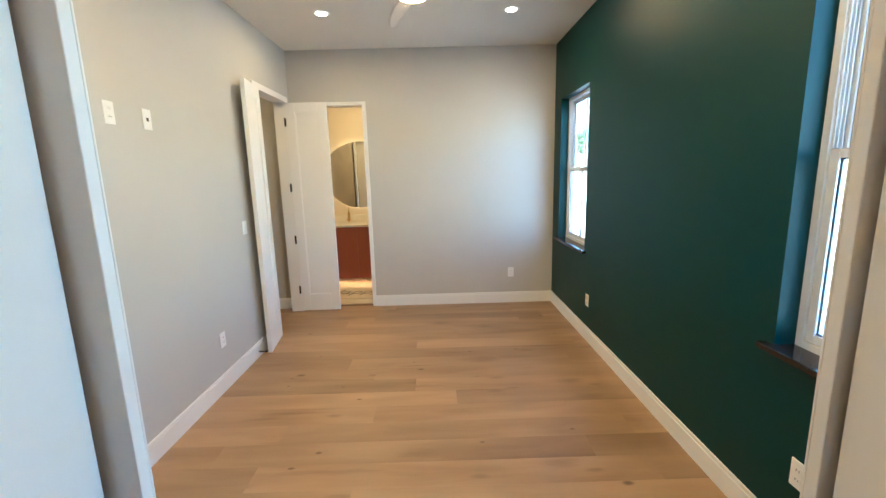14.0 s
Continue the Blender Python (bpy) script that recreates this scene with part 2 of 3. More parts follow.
def mesh_of(name, bm, mat, smooth=False):
    me = bpy.data.meshes.new(name)
    bm.to_mesh(me)
    bm.free()
    me.materials.append(mat)
    if smooth:
        for p in me.polygons:
            p.use_smooth = True
    return me


def part(name, bm, mat, parent, label="", smooth=False):
    ob = new(name, mesh_of(name, bm, mat, smooth))
    ob.parent = parent
    if parent is not None:
        ob.matrix_parent_inverse = parent.matrix_world.inverted()
    if label:
        tagged(ob, label)
    return ob


def thing(name, at, label, category, group="", kind=""):
    ob = new(name)
    ob.location = at
    ob.empty_display_size = 0.05
    ob.matrix_world = Matrix.Translation(at)
    return tagged(ob, label, category, group, kind)


def structure(name, bm, mat, label, category):
    return tagged(new(name, mesh_of(name, bm, mat)), label, category, kind="structure")


def B(*a, **k):
    return box(bmesh.new(), *a, **k)


def wall(name, axis, p0, p1, u0, u1, z0, z1, holes, mat, label):
    """An upright wall between p0 and p1 on its axis, running u0 to u1, with square holes (ua, ub, za, zb)."""
    bm = bmesh.new()
    us = sorted({u0, u1, *[h[0] for h in holes], *[h[1] for h in holes]})
    for a, b in zip(us, us[1:]):
        spans = sorted((h[2], h[3]) for h in holes if h[0] <= a + 1e-6 and h[1] >= b - 1e-6)
        z = z0
        for za, zb in [*spans, (z1, z1)]:
            if za > z + 1e-6:
                if axis == "x":
                    box(bm, p0, p1, a, b, z, za)
                else:
                    box(bm, a, b, p0, p1, z, za)
            z = max(z, zb)
    bmesh.ops.remove_doubles(bm, verts=bm.verts, dist=1e-5)
    return structure(name, bm, mat, label, "wall")


# ---- plan ----
H = 3.02                                   # ceilings
CX0, CX1, CY0, CY1 = -1.405, 1.395, -1.455, -0.24   # closet
BX0, BX1, BY0, BY1 = -1.69, 1.39, -0.058, 4.28      # bedroom
OX0, OX1, OZ = -0.615, 0.705, 2.445                 # closet opening
W1 = (0.045, 0.905, 0.855, 2.405)                   # bedroom windows: y, y, z, z
W2 = (3.175, 4.035, 0.845, 2.385)
EY0, EY1, EZ = 3.36, 4.15, 2.45                     # entry in the west wall
TX0, TX1, TZ = -1.56, -0.85, 2.41                   # bathroom door
CW = (-0.445, 0.425, 1.84, 2.376)                   # closet window: x, x, z, z

wall("wall_closet_front", "y", CY1, BY0, -1.84, 1.56, 0, H, [(OX0 - 0.017, OX1 + 0.017, 0, OZ + 0.017)], M_WALL, "light greige painted wall with the wide closet opening")
wall("wall_closet_back", "y", CY0 - 0.15, CY0, -1.56, 1.56, 0, H, [CW], M_WALL, "light greige painted closet wall with a high window")
wall("wall_closet_east", "x", CX1, CX1 + 0.15, CY0, CY1, 0, H, [], M_WALL, "light greige painted closet end wall")
wall("wall_closet_west", "x", CX0 - 0.15, CX0, CY0, CY1, 0, H, [], M_WALL, "light greige painted closet end wall")
wall("wall_bedroom_east", "x", BX1, BX1 + 0.16, BY0, BY1 + 0.13, 0, H, [W1, W2], M_GREEN, "deep teal green painted accent wall with two windows")
wall("wall_bedroom_west", "x", BX0 - 0.13, BX0, BY0, BY1, 0, H, [(EY0 - 0.02, EY1 + 0.02, 0, EZ + 0.02)], M_WALL, "light greige painted wall with the entry opening")
wall("wall_bedroom_north", "y", BY1, BY1 + 0.13, -3.6, BX1, 0, H, [(TX0 - 0.02, TX1 + 0.02, 0, TZ + 0.02)], M_WALL, "light greige painted wall with the bathroom doorway")
structure("ceiling", B(BX0 - 0.13, 1.55, CY0 - 0.15, BY1 + 0.13, H, H + 0.12), M_CEIL, "flat painted ceiling in a warm light grey", "ceiling")
# hallway and bathroom behind their doors
wall("wall_hall_west", "x", -3.6, -3.48, 1.6, BY1, 0, H, [], M_WALL, "light greige painted hallway wall")
wall("wall_hall_south", "y", 1.48, 1.6, -3.6, BX0 - 0.13, 0, H, [], M_WALL, "light greige painted hallway wall")
structure("ceiling_hall", B(-3.6, BX0 - 0.13, 1.48, BY1, H, H + 0.12), M_CEIL, "flat painted hallway ceiling", "ceiling")
wall("wall_bath_north", "y", 5.92, 6.04, -2.6, 0.9, 0, H, [], M_BATHWALL, "warm cream painted bathroom wall")
wall("wall_bath_west", "x", -2.6, -2.48, BY1 + 0.13, 5.92, 0, H, [], M_BATHWALL, "warm cream painted bathroom wall")
wall("wall_bath_east", "x", 0.78, 0.9, BY1 + 0.13, 5.92, 0, H, [], M_BATHWALL, "warm cream painted bathroom wall")
structure("ceiling_bath", B(-2.6, 0.9, BY1 + 0.13, 6.04, H, H + 0.12), M_BATHWALL, "cream painted bathroom ceiling", "ceiling")


# ---- closet shelving ----
F = 0.037      # thickness of the face edges
CAT = "shelving"


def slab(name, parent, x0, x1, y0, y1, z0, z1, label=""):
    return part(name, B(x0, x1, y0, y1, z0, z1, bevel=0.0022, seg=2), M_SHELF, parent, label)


tower = thing("shelf_tower", (1.235, -0.46, 0.667), "tall white painted shelf tower with six open cubbies", CAT)
slab("side_panel", tower, 1.075, CX1, -0.277, CY1 - 0.001, 0.667, 2.49)
slab("side_panel", tower, 1.075, CX1, -0.683, -0.646, 0.667, 2.49)
for z in (2.455, 2.184, 1.905, 1.621, 1.333, 1.048, 0.69):
    slab("shelf", tower, 1.077, CX1 - 0.001, -0.645, -0.278, z, z + F - 0.002)
    if z in (2.455, 1.905):
        part("cleat", B(CX1 - 0.010, CX1 - 0.002, -0.645, -0.278, z - 0.070, z - 0.001, bevel=0.001), M_WALL, tower)
tower_w = thing("shelf_tower", (-1.25, -0.56, 1.526), "short white painted hanging shelf tower with two open cubbies", CAT)
slab("side_panel", tower_w, CX0, -1.09, -0.277, CY1 - 0.001, 1.526, 2.49)
slab("side_panel", tower_w, CX0, -1.09, -0.876, -0.839, 1.526, 2.49)
for z in (2.453, 2.022, 1.594):
    slab("shelf", tower_w, CX0 + 0.001, -1.092, -0.838, -0.278, z, z + F - 0.001)
    if z > 1.6:
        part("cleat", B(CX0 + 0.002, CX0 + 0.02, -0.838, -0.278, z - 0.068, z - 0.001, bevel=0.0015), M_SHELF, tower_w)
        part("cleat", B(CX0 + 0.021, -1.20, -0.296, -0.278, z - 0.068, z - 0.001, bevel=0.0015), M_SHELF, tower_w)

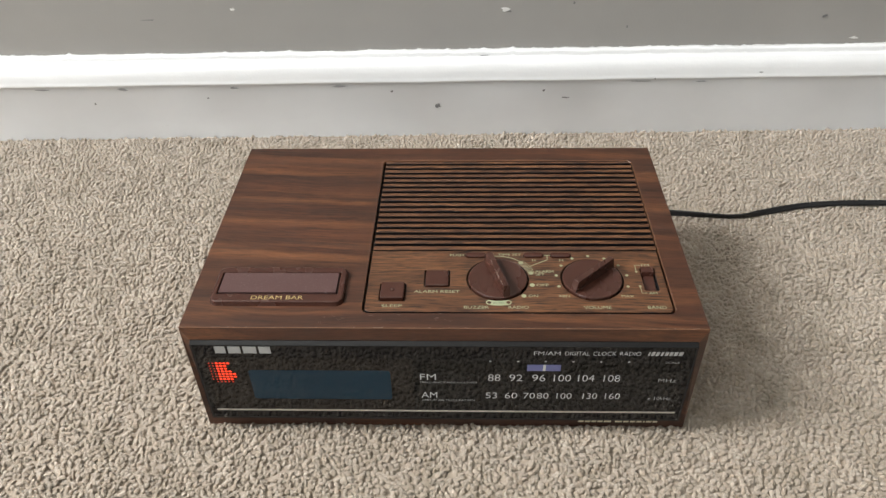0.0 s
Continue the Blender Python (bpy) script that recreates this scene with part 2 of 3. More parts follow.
def carpet_fibre():
    """Beige wool: each yarn end a little paler or darker, nap shading painted in wide patches, soft scattering inside
    the yarn.
    """
    m = material("carpet_fibre", rough=0.95)
    n = Nodes(m)
    piece = n.tree.nodes.new("ShaderNodeNewGeometry").outputs["Random Per Island"]
    tone = n.ramp(piece, [(0.0, (0.325, 0.267, 0.212)), (0.5, (0.352, 0.294, 0.240)), (1.0, (0.382, 0.326, 0.272))])
    ends = n.noise(n.mapped((1, 1, 0.1)), 300, 2, 0.5)
    tone = n.mix(0.9, tone, n.ramp(ends, [(0.3, (0.84, 0.82, 0.79)), (0.5, (1, 1, 1)), (0.7, (1.12, 1.12, 1.12))]), "MULTIPLY")
    # shading of the nap's changing lean, put into the colour as wide patches
    wide = n.noise(n.mapped((42, 42, 9)), 1.0, 4, 0.7)
    tone = n.mix(0.8, tone, n.ramp(wide, [(0.3, (0.74, 0.73, 0.68)), (0.5, (1, 1, 1)), (0.7, (1.16, 1.16, 1.16))]), "MULTIPLY")
    n.out(tone)
    n.shader.inputs["Sheen Weight"].default_value = 0.6
    n.shader.inputs["Sheen Roughness"].default_value = 0.5
    n.shader.inputs["Subsurface Weight"].default_value = 0.5
    n.shader.inputs["Subsurface Radius"].default_value = (1.0, 0.95, 0.9)
    n.shader.inputs["Subsurface Scale"].default_value = 0.0016
    n.shader.inputs["Specular IOR Level"].default_value = 0.1
    # light scatters from fibre to fibre, which softens their shading
    face = n.tree.nodes.new("ShaderNodeNewGeometry")
    soft = n.tree.nodes.new("ShaderNodeVectorMath")
    soft.operation = "MULTIPLY_ADD"
    n.link(face.outputs["Normal"], soft.inputs[0])
    soft.inputs[1].default_value, soft.inputs[2].default_value = (0.46, 0.46, 0.46), (0, 0, 0.54)
    unit = n.tree.nodes.new("ShaderNodeVectorMath")
    unit.operation = "NORMALIZE"
    n.link(soft.outputs[0], unit.inputs[0])
    n.link(unit.outputs[0], n.shader.inputs["Normal"])
    return m


def carpet_base():
    m = material("carpet_base", rough=1.0)
    n = Nodes(m)
    tuft = n.noise(n.mapped((1, 1, 1)), 300, 3, 0.6)
    n.out(n.ramp(tuft, [(0.3, (0.27, 0.225, 0.17)), (0.6, (0.36, 0.305, 0.24))]))
    n.bump(tuft, 0.8, 0.004)
    return m


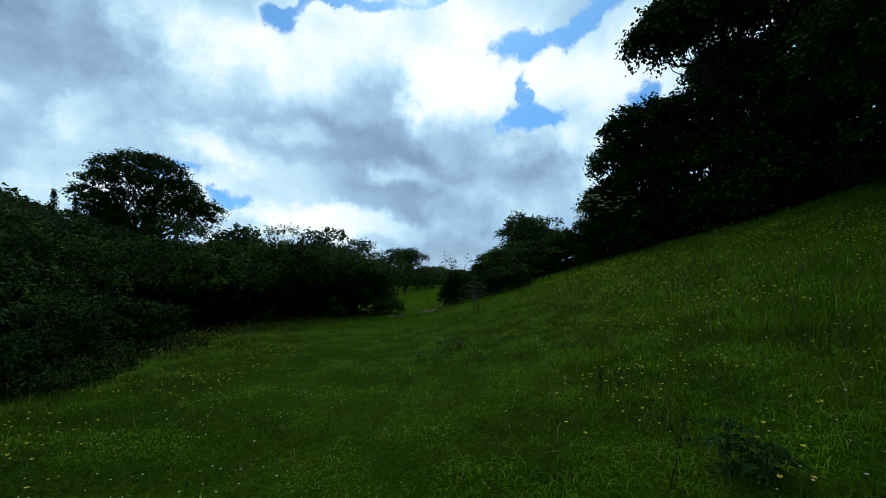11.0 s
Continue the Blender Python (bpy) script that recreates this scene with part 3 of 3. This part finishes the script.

________________________________________

*Your instructions:* Begin at the first line of the material and copy each line exactly through the one containing "return box(bmesh.new(), *a, **k)". Omit pictures.

*Answer to this problem:*
14.0 s
Continue the Blender Python (bpy) script that recreates this scene with part 2 of 3. More parts follow.
def mesh_of(name, bm, mat, smooth=False):
    me = bpy.data.meshes.new(name)
    bm.to_mesh(me)
    bm.free()
    me.materials.append(mat)
    if smooth:
        for p in me.polygons:
            p.use_smooth = True
    return me


def part(name, bm, mat, parent, label="", smooth=False):
    ob = new(name, mesh_of(name, bm, mat, smooth))
    ob.parent = parent
    if parent is not None:
        ob.matrix_parent_inverse = parent.matrix_world.inverted()
    if label:
        tagged(ob, label)
    return ob


def thing(name, at, label, category, group="", kind=""):
    ob = new(name)
    ob.location = at
    ob.empty_display_size = 0.05
    ob.matrix_world = Matrix.Translation(at)
    return tagged(ob, label, category, group, kind)


def structure(name, bm, mat, label, category):
    return tagged(new(name, mesh_of(name, bm, mat)), label, category, kind="structure")


def B(*a, **k):
    return box(bmesh.new(), *a, **k)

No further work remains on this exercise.